____ Recorded data

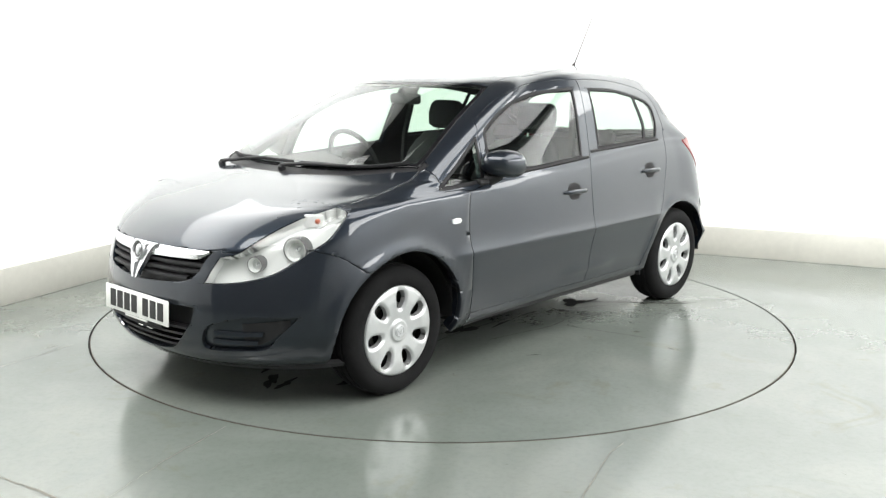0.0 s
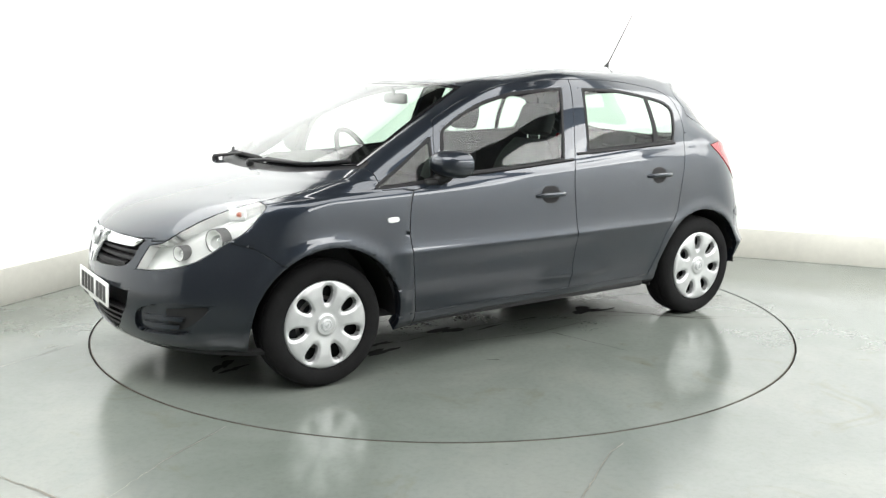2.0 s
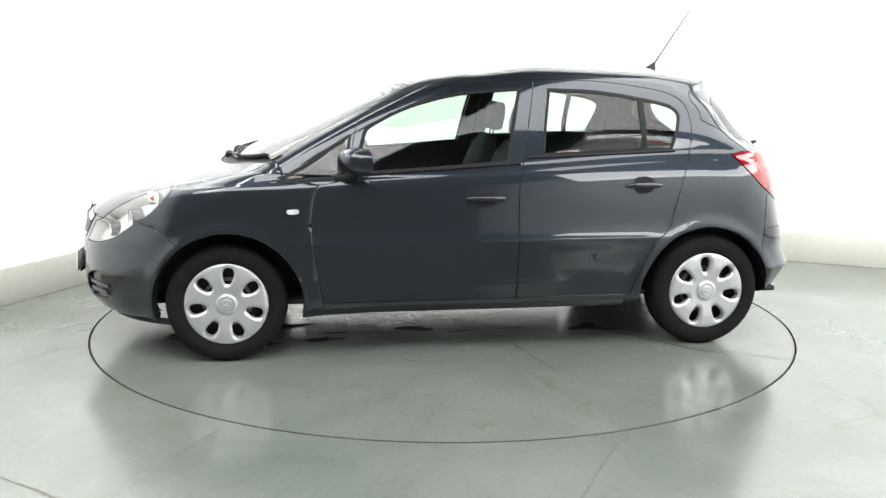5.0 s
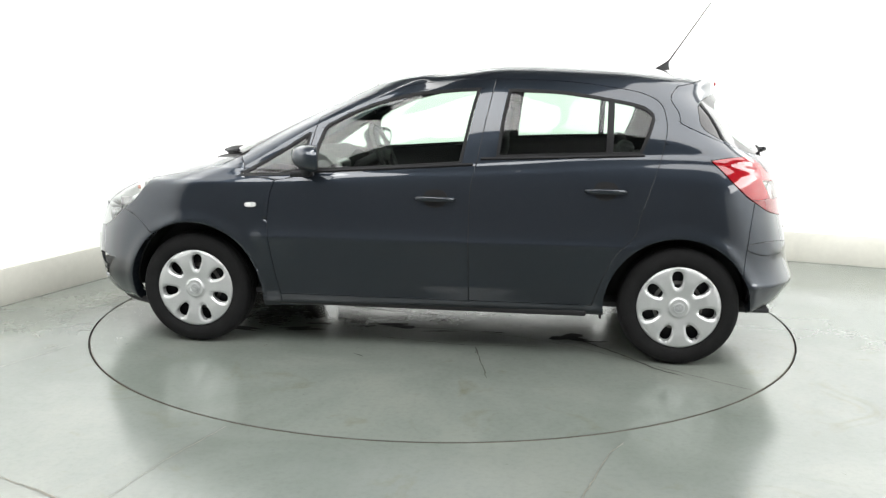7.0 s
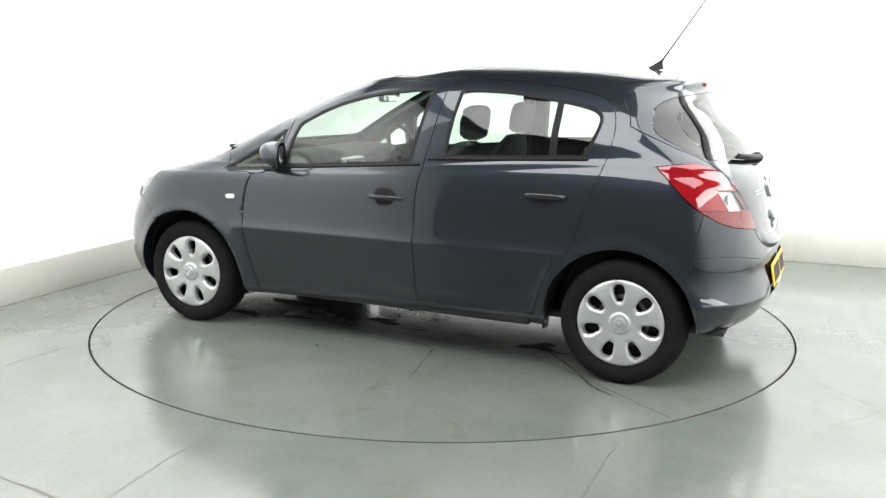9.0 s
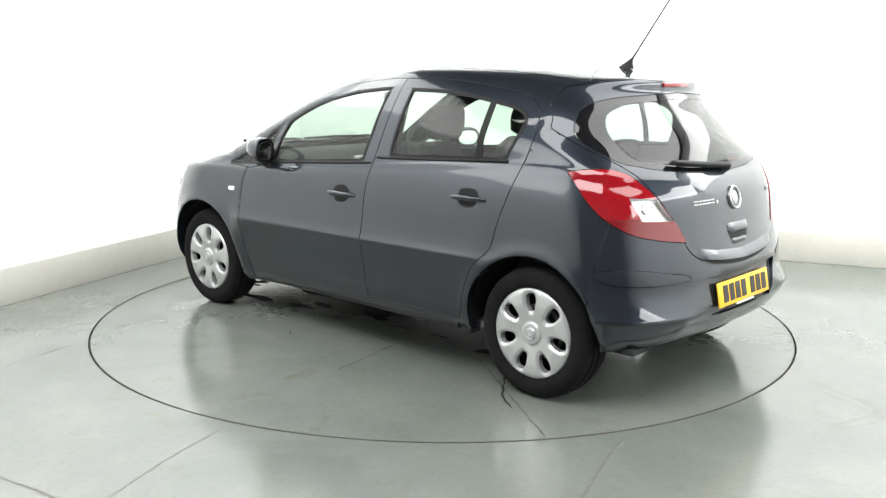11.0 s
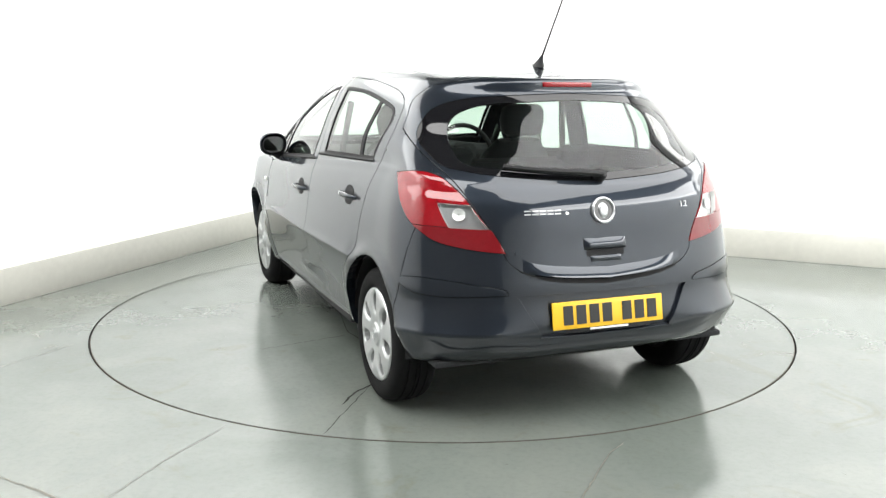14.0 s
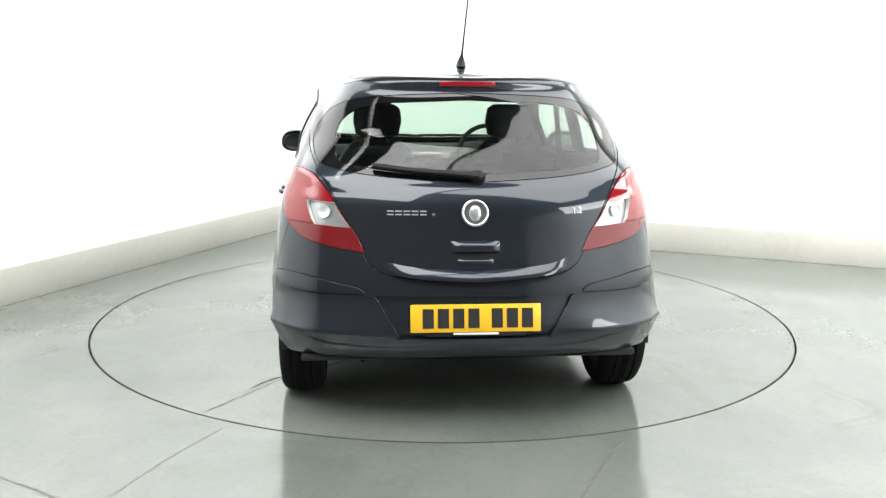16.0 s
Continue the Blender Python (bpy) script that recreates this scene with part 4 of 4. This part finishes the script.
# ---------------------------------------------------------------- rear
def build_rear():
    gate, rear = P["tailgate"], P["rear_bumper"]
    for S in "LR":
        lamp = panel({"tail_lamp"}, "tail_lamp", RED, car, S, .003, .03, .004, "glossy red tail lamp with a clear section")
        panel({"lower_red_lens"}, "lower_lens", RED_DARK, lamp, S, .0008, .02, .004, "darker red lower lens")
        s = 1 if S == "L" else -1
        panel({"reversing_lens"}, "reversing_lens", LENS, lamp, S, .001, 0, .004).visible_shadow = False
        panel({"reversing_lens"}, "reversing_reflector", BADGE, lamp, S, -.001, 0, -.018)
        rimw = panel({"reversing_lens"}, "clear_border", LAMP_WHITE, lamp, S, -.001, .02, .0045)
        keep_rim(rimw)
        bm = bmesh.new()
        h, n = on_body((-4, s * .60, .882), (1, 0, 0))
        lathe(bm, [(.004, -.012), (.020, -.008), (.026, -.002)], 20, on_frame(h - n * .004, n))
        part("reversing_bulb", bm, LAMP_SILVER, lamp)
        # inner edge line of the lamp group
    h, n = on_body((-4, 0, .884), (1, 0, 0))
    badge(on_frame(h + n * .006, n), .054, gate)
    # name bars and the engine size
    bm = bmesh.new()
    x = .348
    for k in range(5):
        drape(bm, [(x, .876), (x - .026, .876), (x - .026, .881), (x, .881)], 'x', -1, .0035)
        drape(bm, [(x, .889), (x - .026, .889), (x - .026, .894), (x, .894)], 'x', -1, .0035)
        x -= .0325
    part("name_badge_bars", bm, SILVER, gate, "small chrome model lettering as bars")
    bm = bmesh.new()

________

=== Aim of the exercise ===
Say how many lines in the listing above include "part". Give nothing but the number.

=== Task result ===
3